Realistically, Eason gives them a chance to be more explosive and dynamic, considering the wide range of throws he is able to make. But there is a lot more to playing quarterback than just standing in the pocket and slinging the ball. Chris Petersen and Bush Hamdan want a quarterback who will get the team into the right plays, pre-snap, and make smart decisions with the ball and limit turnovers. All that said: if he stays healthy and starts every game, etc., I don’t think it’s unreasonable to expect him to throw for 3,000-plus yards, with 25 or so touchdowns. He had a 2-to-1 TD-to-INT ratio as a true freshman at Georgia, so it’s probably fair to expect a ratio at least in that neighborhood, if not a little better. Best-case scenario: he seizes the starting job in the fall, shows clear understanding of the offense from game one, runs the offense like a veteran and helps UW improve upon its explosiveness and effectiveness in the red zone. Worst case: he struggles with decision-making and turns the ball over too much. But, as always, there are many additional factors (such as o-line and receiver play, playcalling, etc.) that will dictate the success of the quarterback.

Who are you looking forward to watching most on the defensive side of the ball this year and why?

I’m interested to see what Elijah Molden and Keith Taylor can do as full-time starters (whether that means Molden plays corner, nickel or safety). They were really solid as the sixth and seventh DBs on last year’s team, and could be all-conference caliber players as juniors.

Who do you think will lead the team in touchdown receptions this season?

Hunter Bryant. The reliability of UW’s receivers will be one of the major storylines going into the season, but their best pass-catcher right now is a tight end. And now that he’s fully healthy, Bryant should be one of the team’s most important offensive weapons, especially in the red zone.
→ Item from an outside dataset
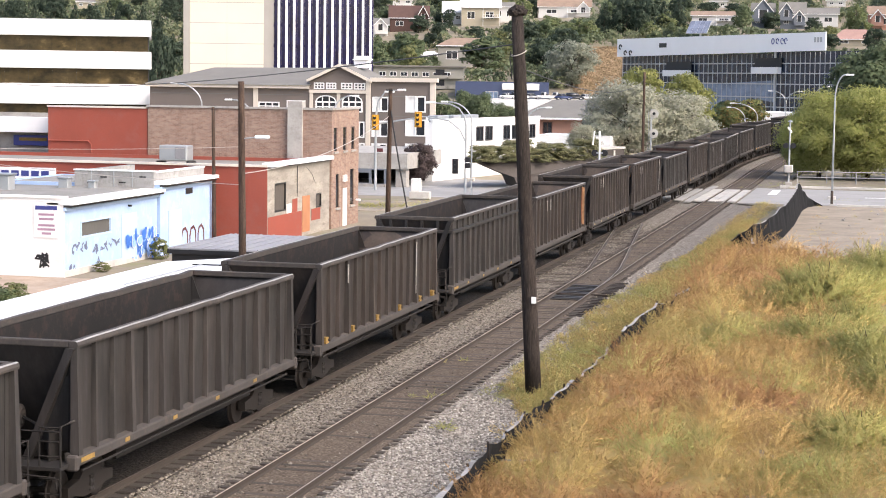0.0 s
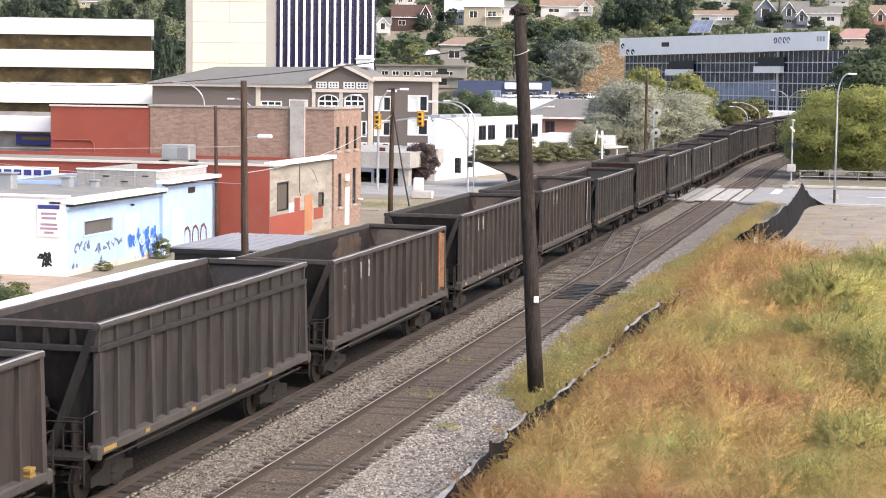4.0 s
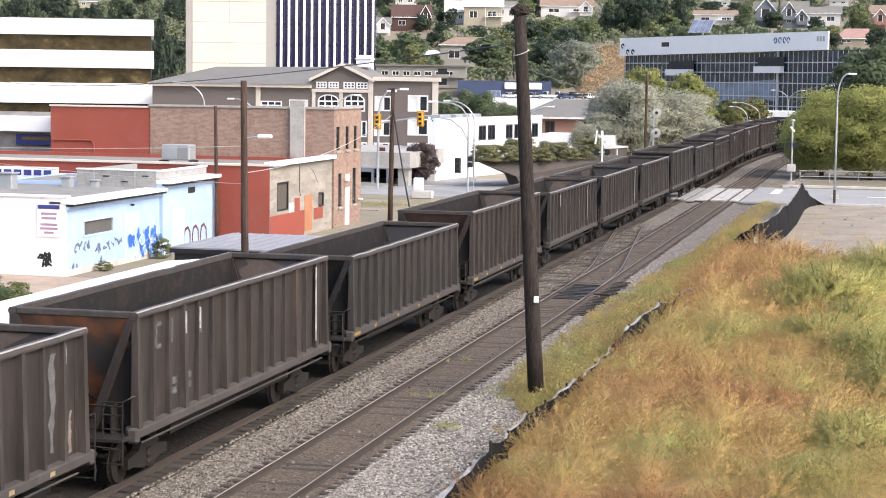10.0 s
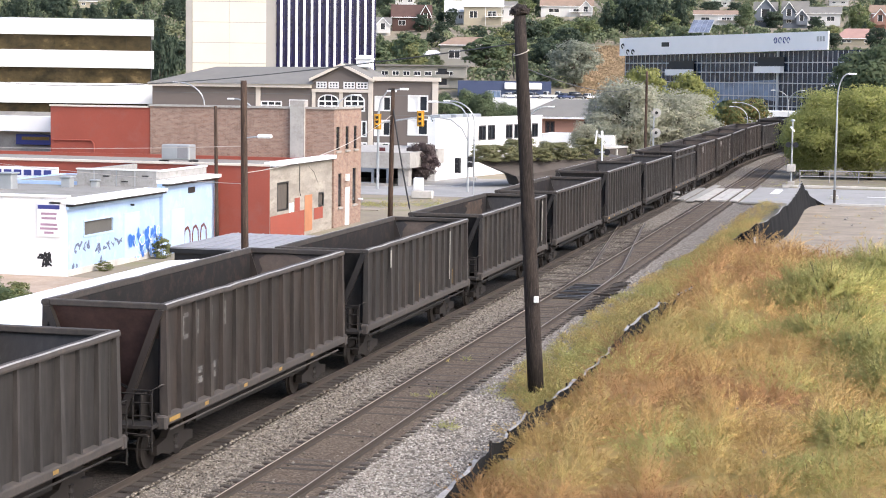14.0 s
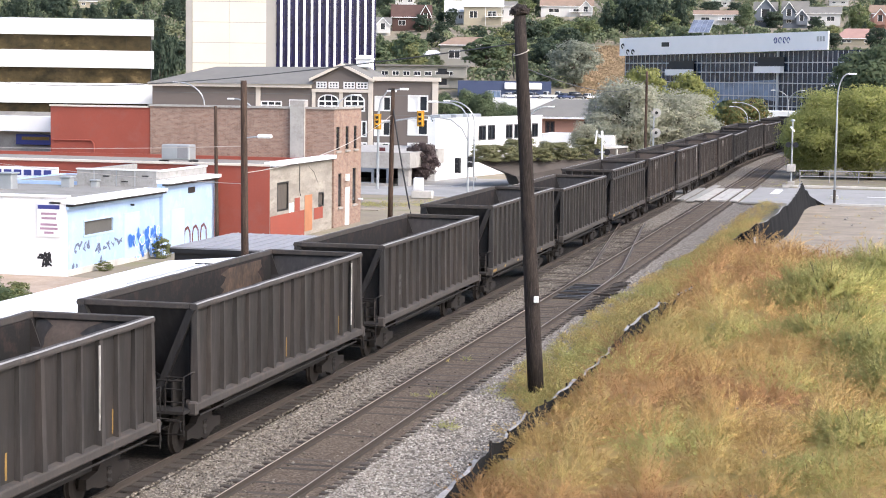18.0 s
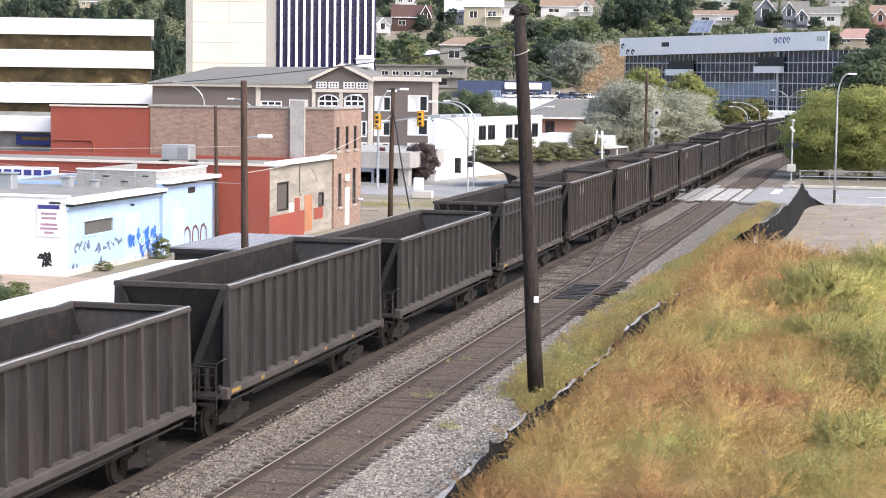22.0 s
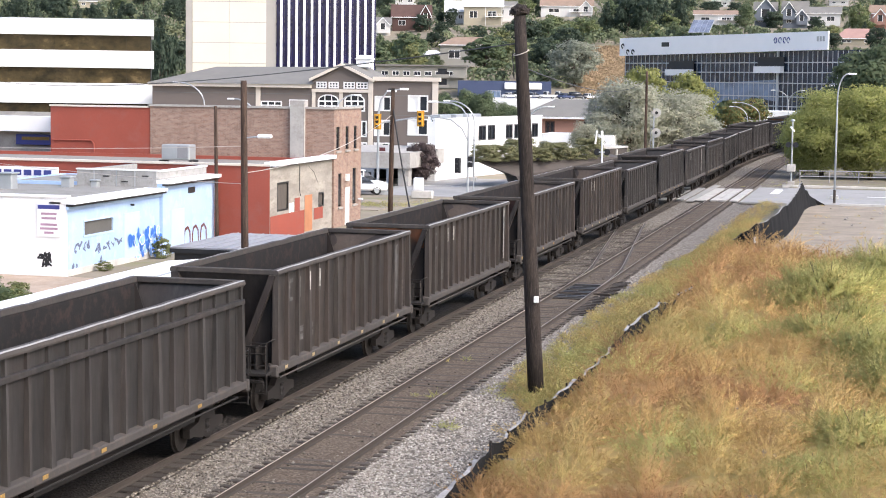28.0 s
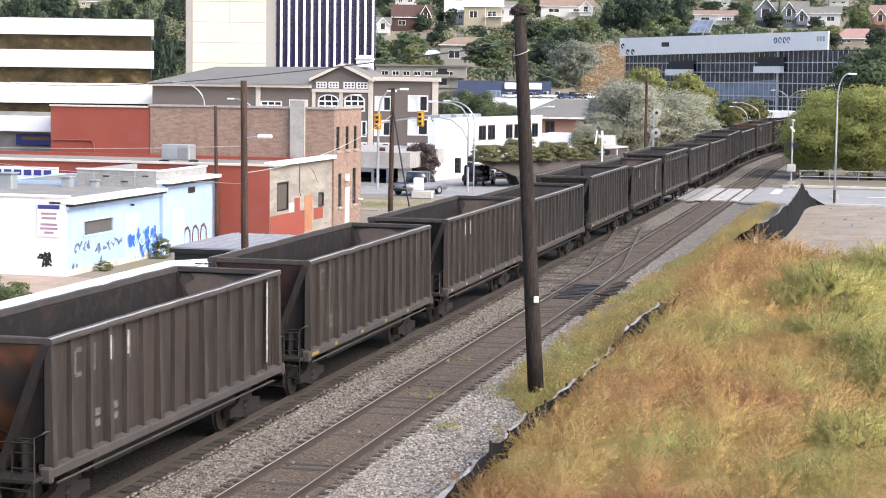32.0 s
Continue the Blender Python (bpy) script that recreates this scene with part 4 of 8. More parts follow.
def utility_pole(x, y, h, r0=0.17, lean=(0, 0), r1=None, label="weathered brown wooden utility pole", wood="brown_pole"):
    ob = thing("utility_pole", label, "utility pole", pose(x, y, 0))
    r1 = r1 or r0 * 0.75
    bm = bmesh.new()
    pts = [(lean[0] * k, lean[1] * k, h * k - 0.05) for k in (0, 0.15, 0.3, 0.5, 0.7, 0.85, 1.0)]
    tube(bm, pts, [r0 + (r1 - r0) * k * random.uniform(0.9, 1.1) for k in (0, 0.15, 0.3, 0.5, 0.7, 0.85, 1.0)], 14)
    part("post", bm, M[wood], ob, smooth=True)
    return ob


def street_lamp(x, y, h, reach, r=0.09, side=1, label="tall galvanised street lamp with a curved arm"):
    ob = thing("street_lamp", label, "street lamp", pose(x, y, 0))
    part("base", boxes((-0.3, 0.3, -0.3, 0.3, -0.05, 0.25), bevel=0.03), M["pale_concrete"], ob)
    bm = bmesh.new()
    pts = [(0, 0, 0.2), (0, 0, h * 0.45), (0, 0, h - 1.9)]
    for k in range(1, 8):
        a = math.pi / 2 * k / 7
        pts.append((side * reach * (1 - math.cos(a)), 0, h - 1.9 + 1.9 * math.sin(a)))
    tube(bm, pts, [r, r * 0.85] + [r * 0.65] * (len(pts) - 2), 10)
    part("pole", bm, M["galv"], ob, smooth=True)
    b = boxes((min(0, side * 0.65), max(0, side * 0.65), -0.14, 0.14, -0.08, 0.07), bevel=0.05)
    part("lamp_head", turned(b, pose(side * reach, 0, h)), M["white_metal"], ob)
    return ob


def build_poles():
    p = utility_pole(7.25, 52.2, 10.85, 0.24, (-0.67, 0), 0.175, "tall dark wooden utility pole beside the siding", "wood_pole")
    part("tag", boxes((-0.06, 0.07, -0.28, -0.2, 2.6, 2.78)), M["white_paint"], p, "small white tag")
    # a frayed block of old timber caps the pole, and a cable is slung round it below
    bm = bmesh.new()
    bmesh.ops.create_icosphere(bm, subdivisions=3, radius=1.0)
    for v in bm.verts:
        k = 1.0 + 0.3 * noise.noise(v.co * 2.3) + 0.12 * noise.noise(v.co * 7.0)
        v.co = Vector((v.co.x * 0.27 * k, v.co.y * 0.24 * k, max(-0.6, v.co.z) * 0.19 * k))
    part("pole_cap", turned(bm, pose(-0.67, 0, 10.92)), M["wood_pole"], p, "frayed grey timber block on the pole's top")
    part("cable_loop", tubes(([(-0.61 + 0.215 * math.cos(a), 0.215 * math.sin(a), 9.75 + 0.09 * math.sin(a * 1.0 + 0.8)) for a in (2 * math.pi * j / 16 for j in range(17))], 0.014), seg=5), M["pale_wire"], p, "thin pale cable slung round the pole")
    part("cable_tail", tubes(([(-0.83, -0.05, 9.8), (-0.86, -0.04, 9.6), (-0.82, -0.03, 9.35), (-0.8, -0.02, 9.0)], 0.014), seg=5), M["wire"], p)
    utility_pole(-6.1, 64.5, 8.85, 0.15, (-0.1, 0))
    utility_pole(-18.0, 93.0, 7.4, 0.11, (-0.1, 0))
    utility_pole(-13.8, 112.6, 8.4, 0.17, (0.1, 0))
    utility_pole(-7.3, 185.0, 10.0, 0.16)
    street_lamp(12.55, 147.9, 9.75, 0.75)


build_poles()

# ---- roads ----


def build_roads():
    tagged(part("road", boxes((-220, -1.76, 137, 163, -0.1, 0.0), (1.76, 2.27, 140.5, 163, -0.1, 0.0), (5.79, 260, 140.5, 161, -0.1, 0.0), bevel=0), M["road"]), "worn grey asphalt street crossing the tracks", "road", kind="structure")
    for x in TRACKS:
        for a, b in ((x - 1.72, x - 0.84), (x - 0.62, x), (x, x + 0.62), (x + 0.84, x + 1.5)):
            for j in range(4):
                ob = part("crossing_panel", boxes((a + 0.03, b - 0.03, 142 + j * 4.05, 142 + j * 4.05 + 3.95, -0.12, 0.006), bevel=0.015), M["road"] if not x else M["panel"])
                tagged(ob, "pale concrete level-crossing panel beside the rails" if x else "grey asphalt level-crossing panel beside the rails", "crossing panel", "level crossing panels", "structure")


build_roads()
# ---- buildings ----


def frame_ab(a, b, z=0.0):
    """The frame of a wall that runs from a to b: u along it, y into the building."""
    return pose(a[0], a[1], z, 0, 0, math.degrees(math.atan2(b[1] - a[1], b[0] - a[0])))


def house_shell(name, label, m, w, d, h, mat, roof, category="building", t=0.25, parapet=0.3, front=(), side=(), z0=-0.3, group=""):
    """A flat-roofed building. m: its frame, origin at the front's left corner on the ground; the side is the end at u = w."""
    ob = thing(name, label, category, m, group)
    sm = pose(w, 0, 0, 0, 0, 90)
    part("front_wall", wall_bm(0, w, z0, h, t, front), mat, ob)
    part("side_wall", turned(wall_bm(t, d, z0, h, t, side), sm), mat, ob)
    part("back_wall", boxes((0, w - t, d - t, d, z0, h)), mat, ob)
    part("far_wall", boxes((0, t, t, d - t, z0, h)), mat, ob)
    part("roof", boxes((t, w - t, t, d - t, h - parapet - 0.25, h - parapet)), roof, ob)
    return ob, Matrix(), sm


def scribble(bm, pts, r):
    """A painted stroke on a wall at x = 0: a thin ribbon along points (y, z)."""
    for i, ((a, b), (c, d)) in enumerate(zip(pts, pts[1:])):
        o = 0.0004 * (len(bm.faces) % 60)
        v = Vector((c - a, d - b))
        if v.length < 1e-4:
            continue
        n = Vector((-v.y, v.x)).normalized() * r
        e = v.normalized() * r * 0.6
        q = [(a - e.x + n.x, b - e.y + n.y), (c + e.x + n.x, d + e.y + n.y), (c + e.x - n.x, d + e.y - n.y), (a - e.x - n.x, b - e.y - n.y)]
        bm.faces.new([bm.verts.new((o, y, z)) for y, z in q])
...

If everything goes right this season, what do you see as the ceiling for this team?

Hmm. If we’re assuming “everything goes right,” then I guess there’s no reason to think the Huskies can’t win every game on their schedule. I wouldn’t predict that to happen — I think they will compete for the conference title while also experiencing some growing pains — but their schedule sets up pretty favorably, with a trip to Stanford serving as their toughest road test, and home games against Oregon, Utah, USC and Washington State. I think it’s fair to believe this team can win 10 games again, and it wouldn’t shock me if they end up the betting favorite in nearly every game.

Out of all the true freshman, who do you think will be the first one to see the field and why?

Based on what we’ve seen so far in spring, I’d say safety Cameron Williams. He really seems to be picking things up quickly, he plays fast, and he’s getting all of the second-team safety reps alongside Alex Cook. More competition will arrive in the fall (namely Asa Turner), but Williams certainly has put himself on a fast track to early playing time.

Who do you think will lead the team in carries by the end of the season?

Assuming everyone stays healthy, etc., I don’t see why it wouldn’t be Salvon Ahmed, though my guess is that running backs coach Keith Bhonapha will divide carries a little more evenly now that Myles Gaskin is gone.